A string of defections by top Nissan executives is reigniting longstanding questions about who will succeed chief executive Carlos Ghosn, the man widely credited with reinventing Japan's number-two automaker.
Speculation about Nissan's future hit a fever pitch earlier this month after the resignation of Andy Palmer, a widely respected Ghosn lieutenant, who took up the top job at British sports car maker Aston Martin.
That followed the July departure of Johan De Nysschen, who led Nissan's Infiniti luxury brand, to become the head of General Motors' Cadillac unit, while Carlos Tavares quit the Renault-Nissan alliance last year to run French rival PSA Peugeot Citroen.
"It's a loss for Nissan -- they'll be hard to replace, especially Palmer," said Christopher Richter, an auto analyst for brokerage CLSA in Tokyo.
The resignations brought into focus renewed concerns about who Ghosn would install at the top when he decides to step down from Nissan and his dual role as head of Renault, following a management reorganisation last year.
The 60-year-old executive has only said that the decision was up to shareholders, stoking questions about whether the opaque timeline led possible successors to dust off their resume and try their hands elsewhere.
Andy Palmer was "very high ranked, also ambitious, but he would not have a chance to run Nissan by himself any time soon," said Hans Greimel, Asia editor for US-based magazine Automotive News.
"I don't think that Carlos Ghosn is pushing these guys out, but without doubt he is a very demanding boss to be working under."
Nissan -- which makes the Altima sedan, X-Trail SUV and Leaf electric vehicle -- has aggressively lured top talent under Ghosn, who came to Nissan in 1999 as chief operating officer.
He was dispatched by Renault after the French firm took a stake in the Japanese automaker which was then on the brink of bankruptcy.
- 'Very high bar' -
Nicknamed "Le Cost Killer", Ghosn, one of a handful of foreigners to lead a Japanese firm, embarked on aggressive cost cutting and won kudos for resuscitating the company's battered balance sheet.
"He commands a lot of loyalty, because he is so smart and skilled at his job," Greimel said.
"At the same time he sets very high bar and he is not afraid to make his executive(s) be responsible for missing their targets."
Nissan is unique among most Japanese firms, including rival Toyota, where executives are usually promoted internally, and tend to stay for life, said Barclays auto analyst Tatsuo Yoshida, a former Nissan employee.
"Nissan's senior executives are very capable and experienced -- they're the type of business people whom other firms want" said Yoshida.

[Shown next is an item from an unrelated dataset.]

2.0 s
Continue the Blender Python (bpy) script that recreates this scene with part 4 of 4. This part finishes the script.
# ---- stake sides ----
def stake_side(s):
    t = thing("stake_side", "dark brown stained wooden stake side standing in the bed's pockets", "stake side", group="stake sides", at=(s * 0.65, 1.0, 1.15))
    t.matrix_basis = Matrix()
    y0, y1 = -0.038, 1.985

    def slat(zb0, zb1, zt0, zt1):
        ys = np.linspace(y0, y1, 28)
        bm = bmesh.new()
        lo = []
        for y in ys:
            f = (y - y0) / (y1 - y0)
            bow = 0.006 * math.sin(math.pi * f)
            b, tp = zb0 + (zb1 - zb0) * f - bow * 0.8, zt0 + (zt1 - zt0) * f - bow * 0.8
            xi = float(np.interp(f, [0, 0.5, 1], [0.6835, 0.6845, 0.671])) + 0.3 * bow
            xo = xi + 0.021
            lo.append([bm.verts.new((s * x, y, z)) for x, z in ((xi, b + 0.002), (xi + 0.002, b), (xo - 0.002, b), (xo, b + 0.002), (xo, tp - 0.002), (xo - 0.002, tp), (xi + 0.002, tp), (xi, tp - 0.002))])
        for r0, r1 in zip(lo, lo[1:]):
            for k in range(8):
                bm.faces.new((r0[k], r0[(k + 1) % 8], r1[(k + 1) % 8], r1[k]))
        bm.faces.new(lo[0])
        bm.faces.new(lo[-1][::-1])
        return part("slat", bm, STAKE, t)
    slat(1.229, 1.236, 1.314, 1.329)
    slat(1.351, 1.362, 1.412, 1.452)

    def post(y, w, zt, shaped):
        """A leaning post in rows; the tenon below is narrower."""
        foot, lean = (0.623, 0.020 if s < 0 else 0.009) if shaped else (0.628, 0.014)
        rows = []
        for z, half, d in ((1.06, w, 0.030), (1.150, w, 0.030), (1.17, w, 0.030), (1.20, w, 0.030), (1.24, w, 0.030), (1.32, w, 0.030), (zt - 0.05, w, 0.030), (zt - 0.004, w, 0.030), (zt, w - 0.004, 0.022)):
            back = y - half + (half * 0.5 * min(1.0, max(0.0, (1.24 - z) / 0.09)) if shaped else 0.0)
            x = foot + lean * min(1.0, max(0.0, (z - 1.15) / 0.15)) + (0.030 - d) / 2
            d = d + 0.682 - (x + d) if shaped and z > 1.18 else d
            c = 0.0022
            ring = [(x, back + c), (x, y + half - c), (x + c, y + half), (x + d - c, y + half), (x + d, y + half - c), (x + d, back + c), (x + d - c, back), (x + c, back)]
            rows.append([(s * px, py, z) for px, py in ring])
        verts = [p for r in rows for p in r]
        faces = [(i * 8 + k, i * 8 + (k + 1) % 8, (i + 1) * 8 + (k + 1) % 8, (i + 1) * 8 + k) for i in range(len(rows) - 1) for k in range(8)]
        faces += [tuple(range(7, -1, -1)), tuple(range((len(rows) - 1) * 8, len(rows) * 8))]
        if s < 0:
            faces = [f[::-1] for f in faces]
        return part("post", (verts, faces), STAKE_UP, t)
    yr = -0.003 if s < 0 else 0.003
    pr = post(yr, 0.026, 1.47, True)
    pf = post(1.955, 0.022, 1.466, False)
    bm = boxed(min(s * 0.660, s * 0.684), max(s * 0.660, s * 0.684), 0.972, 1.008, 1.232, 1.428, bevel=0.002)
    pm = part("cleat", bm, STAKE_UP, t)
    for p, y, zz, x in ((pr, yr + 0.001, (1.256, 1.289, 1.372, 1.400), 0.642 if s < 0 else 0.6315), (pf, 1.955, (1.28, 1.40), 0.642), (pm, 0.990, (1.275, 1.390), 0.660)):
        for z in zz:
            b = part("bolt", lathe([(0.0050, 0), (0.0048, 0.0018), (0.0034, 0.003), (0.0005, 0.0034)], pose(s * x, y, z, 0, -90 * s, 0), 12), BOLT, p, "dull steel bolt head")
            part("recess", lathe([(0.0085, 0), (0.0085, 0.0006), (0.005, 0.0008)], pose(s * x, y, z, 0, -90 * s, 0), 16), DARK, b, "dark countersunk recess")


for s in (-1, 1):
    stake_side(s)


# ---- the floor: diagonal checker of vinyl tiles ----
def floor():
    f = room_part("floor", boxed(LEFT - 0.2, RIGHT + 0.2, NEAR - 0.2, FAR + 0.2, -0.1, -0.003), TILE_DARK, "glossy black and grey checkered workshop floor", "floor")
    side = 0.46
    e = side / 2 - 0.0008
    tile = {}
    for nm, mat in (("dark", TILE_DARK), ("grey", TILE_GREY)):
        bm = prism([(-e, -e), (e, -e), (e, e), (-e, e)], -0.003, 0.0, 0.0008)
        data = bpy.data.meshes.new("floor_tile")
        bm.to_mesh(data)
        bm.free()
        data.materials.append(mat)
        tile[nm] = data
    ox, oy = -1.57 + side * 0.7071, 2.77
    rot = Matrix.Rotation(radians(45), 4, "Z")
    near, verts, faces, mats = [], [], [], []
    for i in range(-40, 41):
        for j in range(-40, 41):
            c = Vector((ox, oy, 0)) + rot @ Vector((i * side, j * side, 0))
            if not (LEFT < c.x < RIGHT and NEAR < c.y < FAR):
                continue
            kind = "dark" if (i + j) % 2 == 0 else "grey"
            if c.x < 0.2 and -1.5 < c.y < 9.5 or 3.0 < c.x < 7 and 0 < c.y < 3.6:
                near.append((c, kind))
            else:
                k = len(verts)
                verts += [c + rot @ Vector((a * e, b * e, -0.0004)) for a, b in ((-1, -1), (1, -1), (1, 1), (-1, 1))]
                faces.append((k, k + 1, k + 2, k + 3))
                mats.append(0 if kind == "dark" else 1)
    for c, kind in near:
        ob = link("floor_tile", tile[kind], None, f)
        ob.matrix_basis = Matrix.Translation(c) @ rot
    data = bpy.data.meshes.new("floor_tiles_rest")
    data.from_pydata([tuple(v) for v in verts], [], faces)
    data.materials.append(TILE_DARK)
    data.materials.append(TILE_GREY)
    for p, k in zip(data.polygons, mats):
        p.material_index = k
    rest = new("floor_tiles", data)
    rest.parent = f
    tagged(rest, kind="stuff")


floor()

"They've gone through trial by fire (at Nissan) but they only get better opportunities" when they leave, Yoshida added.
The company shrugged off the departures, and pointed to the hiring this month of Renault executive Philippe Klein -- who had previous stints with Nissan -- to replace Palmer as chief planning officer.
It also brought on BMW executive Roland Kruger as head of Infiniti, which has struggled against other top-end brands including Mercedes and Toyota's Lexus brand.

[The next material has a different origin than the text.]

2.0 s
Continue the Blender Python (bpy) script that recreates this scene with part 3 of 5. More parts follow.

"It's a natural part of the automotive business," said Jeff Kuhlman, Nissan's vice president of global communications.
"We've been as successful as any manufacturer has to attract top talent to the organisation."
Greimel said it would take time for the new hires to settle in.
"No one is irreplaceable, but Palmer and Nysschen had an intimate knowledge of Infiniti, and without them, it will take some time for the brand to find its stride," he added.
A source, who asked not to be named, said Ghosn has a succession plan but won't make it public to avoid creating "distractions" at the company.
But Nissan's chief was likely to stay on until at least 2017 in a bid to put his stamp on an ambitious business plan dubbed Power 88.
The plan aims to hit an 8.0-percent global market share and 8.0-percent operating profit, up from 5.7 percent and 5.0 percent in the first quarter, respectively.
"I would imagine (Ghosn) would like to apply the plan" Greimel said. "He wouldn't leave before then."